Edmonds and Byrne Creek are not easy places to work. In an age of shrinking budgets, the spectre of reduced services hangs constantly over the schools, which have relied on additional staffing and resources from the school district to do their job effectively. In addition, the challenges of working in the inner city-poverty, violence, and drugs-are always present here. The level of commitment demanded of the staff is high; here
emotional burn-out is an occupational hazard. But for those who come, stay, and learn to love the students and the neighbourhood, the rewards are extraordinary.

At both Byrne Creek and Edmonds, I've been privileged to be part of a team of educators, counsellors, and community service providers who have dedicated their careers to helping some of Canada's newest and perhaps most vulnerable residents integrate and succeed.
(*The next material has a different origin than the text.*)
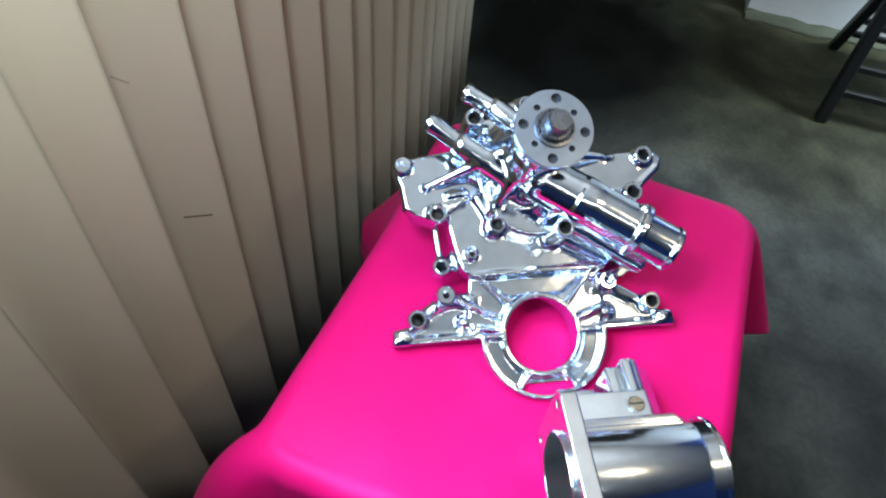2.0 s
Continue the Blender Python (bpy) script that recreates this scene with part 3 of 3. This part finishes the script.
def hub_flange():
    bm = bmesh.new()
    R, th, top = 33.6, 6.5, 121.0
    bmesh.ops.create_circle(bm, cap_ends=False, radius=R, segments=72)
    for i in range(8):
        a = radians(80 + 45 * i)
        r, d = (4.4, 26.3) if i % 2 == 0 else (2.8, 22.3)
        bmesh.ops.create_circle(bm, cap_ends=False, radius=r, segments=20, matrix=Matrix.Translation((d * math.cos(a), d * math.sin(a), 0)))
    bmesh.ops.triangle_fill(bm, use_beauty=True, use_dissolve=False, edges=bm.edges[:])
    for f in bm.faces:
        if f.normal.z < 0:
            f.normal_flip()
    ext = bmesh.ops.extrude_face_region(bm, geom=bm.faces[:])
    bmesh.ops.translate(bm, vec=(0, 0, -th), verts=[v for v in ext["geom"] if isinstance(v, bmesh.types.BMVert)])
    bmesh.ops.recalc_face_normals(bm, faces=bm.faces[:])
    for v in bm.verts:
        v.co = (v.co + HUB + Vector((0, 0, top))) * MM
    hub = part("hub_flange", bm, ZINC, cover, "satin plated steel hub flange with eight holes", smooth=False)
    z = Matrix.Translation(HUB * MM)
    lathe("hub_collar", [(a * MM, b * MM) for a, b in ((17.4, 121.3), (16.8, 123.4), (15.2, 123.6), (14.8, 121.9), (14.0, 121.9), (13.6, 126.8), (12.6, 128.0), (9.0, 128.0))], STEEL, hub, z)
    # near-black disc added under the flange, so its holes show dark
    lathe("hub_back", [(a * MM, b * MM) for a, b in ((24.0, top - th - 6.0), (31.5, top - th - 4.0), (31.5, top - th - 0.4), (17.0, top - th - 0.4))], DARK, hub, z, "added dark disc that backs the hub flange holes")
    lathe("shaft", [(a * MM, b * MM) for a, b in ((10.2, 110), (10.2, 137.4), (9.0, 139.8), (0.01, 140.2))], STEEL, hub, z, "dull turned steel pump shaft")


hub_flange()

# ---- throttle body ----
_a = Vector((0.417, -0.909, 0)).normalized()
BODY_AT = Matrix.Translation((-0.088, 0.0495, T + 0.002)) @ Matrix((_a, Vector((-_a.y, _a.x, 0)), Vector((0, 0, 1)))).transposed().to_4x4()
throttle = thing("throttle_body", BODY_AT, "polished billet aluminium throttle body lying on pink cloth", "engine part")
CY, CZ = -3.0, 45.0


def throttle_parts():
    c = Casting((-12, -60, -3), (14, 60, 95), 0.9)
    c.add(along_x(prism([(-47, 8), (47, 8), (47, 82), (-47, 82)], -7, 7, 1.2, 8.0)), 0)
    c.cut(pipe((-20, CY, CZ), (20, CY, CZ), 37), 0.4)
    holes = ((45.5, 10), (45.5, 79), (-45.5, 10))
    for y, z in holes:
        c.cut(pipe((-20, y, z), (20, y, z), 3.6), 0.3)
    flange = c.skin("mounting_flange", BRUSHED, throttle, "brushed square mounting flange with corner holes")
    # hole darkness painted in: a near-black plug close under each mouth
    for y, z in holes:
        lathe("bore", [(a * MM, b * MM) for a, b in ((3.4, -6.0), (3.4, 5.6), (0.01, 5.6))], DARK, flange, Matrix.Translation((0, y * MM, z * MM)) @ pose(0, 0, 0, 0, 90, 0), "bolt hole lined near-black", 20)
    c = Casting((4, -66, 0), (98, 90, 92), 0.9)
    c.add(pipe((6, CY, CZ), (94, CY, CZ), 39.0), 0)
    c.add(slab((6, 24, 34), (75, 60.5, 62.5), 0.9), 0.6)
    c.add(slab((60, 24, 34), (93.5, 37.5, 61.5), 0.9), 0.6)
    c.add(slab((21, 56, 28), (40, 73, 44), 2.0), 1)
    c.cut(beyond((36, 66, 44), (0.7, 0, 0.7), (30, 61, 32), (46, 80, 52)), 0.5)
    # ridges between the barrel and the flat top
    for y, z in ((22.5, 78.6), (25.8, 76.2), (29.0, 73.2), (32.0, 69.8), (34.6, 66.2)):
        c.add(rod((8, y, z), (88, y, z), 1.5), 0.3)
    c.add(slab((6, -52, 31), (73, -34, 47.5), 0.9), 0.6)
    c.add(slab((6, -55.5, 8), (36, -24, 70), 1.0), 0.6)
    c.cut(beyond((20, -55, 50.5), (0, -0.56, 0.83), (0, -62, 30), (42, -18, 82)), 0.5)
    c.cut(pipe((-20, CY, CZ), (120, CY, CZ), 37.5), 0.4)
    c.skin("housing", BILLET, throttle, "mirror-polished machined housing")
    c = Casting((44, 30, 4), (100, 98, 74), 1.0)
    c.add(slab((62, 38, 8), (94, 91, 61), 2.0), 0)
    c.cut(beyond((75.5, 60, 55), (0.71, 0, 0.70), (60, 30, 20), (98, 98, 74)), 0.6)
    c.add(slab((50, 60, 10), (68, 90, 50), 3), 1)
    c.add(slab((67, 60.5, 40), (76, 91.5, 60), 3.0), 0.8)
    c.skin("sensor_mount", BILLET, throttle, "polished upright sensor mount")


throttle_parts()
AX = Matrix.Translation((0, CY * MM, CZ * MM)) @ pose(0, 0, 0, 0, 90, 0)
lathe("barrel", [(a * MM, b * MM) for a, b in ((41.6, 6), (41.6, 94.0), (41.2, 94.8), (39.6, 95.0), (39.6, 96.0), (40.2, 96.4), (40.2, 106.5), (41.0, 108), (41.0, 110), (40.2, 111), (38.2, 111), (37.2, 110.0))], BILLET, throttle, AX, "mirror-polished barrel with an open bore", 96)
lathe("spigot", [(a * MM, b * MM) for a, b in ((38.6, -6.0), (38.6, -10.0), (38.0, -11.0), (37.4, -11.0), (36.9, -10.2))], BILLET, throttle, AX, "polished spigot behind the flange", 96)
lathe("bore", [(a * MM, b * MM) for a, b in ((37.2, 110.0), (36.9, 108), (36.9, -10.2))], BORE, throttle, AX, "dull honed inner bore", 96)
scr = lathe("screw", [(a * MM, b * MM) for a, b in ((6.6, 0), (6.6, 1.2), (6.0, 1.9), (0.01, 1.9))], BRASS, throttle, Matrix.Translation((0.0630, 0.0475, 0.0625)), "slotted brass screw", 36)
box("slot", (0.0570, 0.0468, 0.0637), (0.0690, 0.0482, 0.0646), DARK, scr)
lathe("screw_ring", [(a * MM, b * MM) for a, b in ((8.4, 0), (8.2, 0.7), (7.0, 0.7), (6.8, 0))], BILLET, throttle, Matrix.Translation((0.0630, 0.0475, 0.0626)))
tab = Casting((52, -70, 40), (78, -38, 55), 0.7)
tab.add(cyl(65, -57, 8.2, 47, 51.5, 0.8), 0)
tab.add(slab((57, -56, 47), (73, -40, 51.5), 0.8), 1)
tab.cut(cyl(65, -57, 2.0, 30, 62, 0.1), 0.2)
tab.skin("lug", BILLET, throttle, "rounded lug with a small hole")
stud = lathe("stud", [(a * MM, b * MM) for a, b in ((5.4, -6), (5.4, 13), (4.4, 14.5), (4.8, 16), (4.8, 26), (3.4, 27.2))], BRUSHED, throttle, frame_to((0.021, -0.048, 0.039), (0.028, -0.098, 0.050)), "steel throttle stop stud", 28)
thread = [(3.0, 27)]
for i in range(12):
    thread += [(4.6, 27.7 + i * 2.1), (3.0, 28.75 + i * 2.1)]
lathe("thread", [(a * MM, b * MM) for a, b in thread + [(2.8, 52.8), (0.01, 53.0)]], ZINC, stud, frame_to((0.021, -0.048, 0.039), (0.028, -0.098, 0.050)), "dark threaded end", 24)
lever = lathe("lever_shaft", [(a * MM, b * MM) for a, b in ((4.2, 0), (4.2, 14), (3.6, 15))], ZINC, throttle, frame_to((0.003, -0.050, 0.064), (0.004, -0.072, 0.067)), "short lever shaft", 24)
box("lever_end", (-0.001, -0.077, 0.061), (0.009, -0.064, 0.072), BILLET, lever, 0.0012)
stop = box("stop_block", (-0.006, -0.060, 0.004), (0.012, -0.051, 0.044), BILLET, throttle, 0.0015)

# ---- the black folding chair by the far wall ----
chair = thing("folding_chair", pose(0, 0, 0), "black painted folding chair standing by the far wall", "chair")
for y in (-0.555, -0.985):
    stick("front_leg", (1.567, y, 0.0), (1.640, y, 0.86), 0.017, BLACK, chair)
    stick("back_leg", (2.01, y - 0.062, 0.0), (1.75, y - 0.062, 0.47), 0.016, BLACK, chair)
for x, z in ((1.576, 0.100), (1.582, 0.180), (1.592, 0.300)):
    stick("rung", (x, -0.555, z), (x, -0.985, z), 0.009, BLACK, chair)
for x, z in ((1.965, 0.083), (1.926, 0.150)):
    stick("rung", (x, -0.617, z), (x, -1.047, z), 0.009, BLACK, chair)
box("seat", (1.58, -1.04, 0.45), (1.90, -0.55, 0.475), BLACK, chair, 0.008)
box("backrest", (1.86, -0.985, 0.66), (1.945, -0.555, 0.84), BLACK, chair, 0.008)


# ---- small things on the floor ----
def crumb(x, y, r, seed):
    bm = bmesh.new()
    bmesh.ops.create_icosphere(bm, subdivisions=2, radius=r)
    for v in bm.verts:
        v.co *= 1 + 0.5 * noise.noise(v.co * (1.2 / r) + Vector((seed, 0, 0)))
        v.co.z = max(v.co.z, -r * 0.5) * 0.7
    lowest = min(v.co.z for v in bm.verts)
    ob = part("crumb", bm, DIRT)
    ob.matrix_world = pose(x, y, -lowest)
    tagged(ob, "small dark crumb of dirt on the concrete", "debris", "crumbs on the floor")


for i, (x, y, r) in enumerate(((0.476, -0.18, 0.011), (0.487, -0.172, 0.007), (1.073, -0.132, 0.010), (0.62, -0.33, 0.005), (0.55, -0.07, 0.008))):
    crumb(x, y, r, i * 3.1)
for k, along, z, length, tilt, mat in ((22, 16, 0.660, 0.030, 5, SCUFF), (22, 8, 0.843, 0.016, 36, FAINT)):
    (xa, ya), (xb, yb) = slat_front()[along - 1:along + 2:2]
    mark = box("scuff", (-length / 2, -0.0005, -0.0009), (length / 2, 0.0004, 0.0009), mat, slats[k], label="dark scuff mark")
    mark.matrix_basis = pose((xa + xb) / 2, (ya + yb) / 2, z, 0, tilt, math.degrees(math.atan2(yb - ya, xb - xa)))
The work of these dedicated professionals has become part of the stories of the refugees at these schools, and this book is as much about them as it is about the students and parents.

But always at the heart of the book are the families. This book chronicles their journeys and their experiences and celebrates the roles that Edmonds Community and Byrne Creek Secondary schools have played in educating, acculturating, and welcoming people who have fled from the most dangerous places on earth.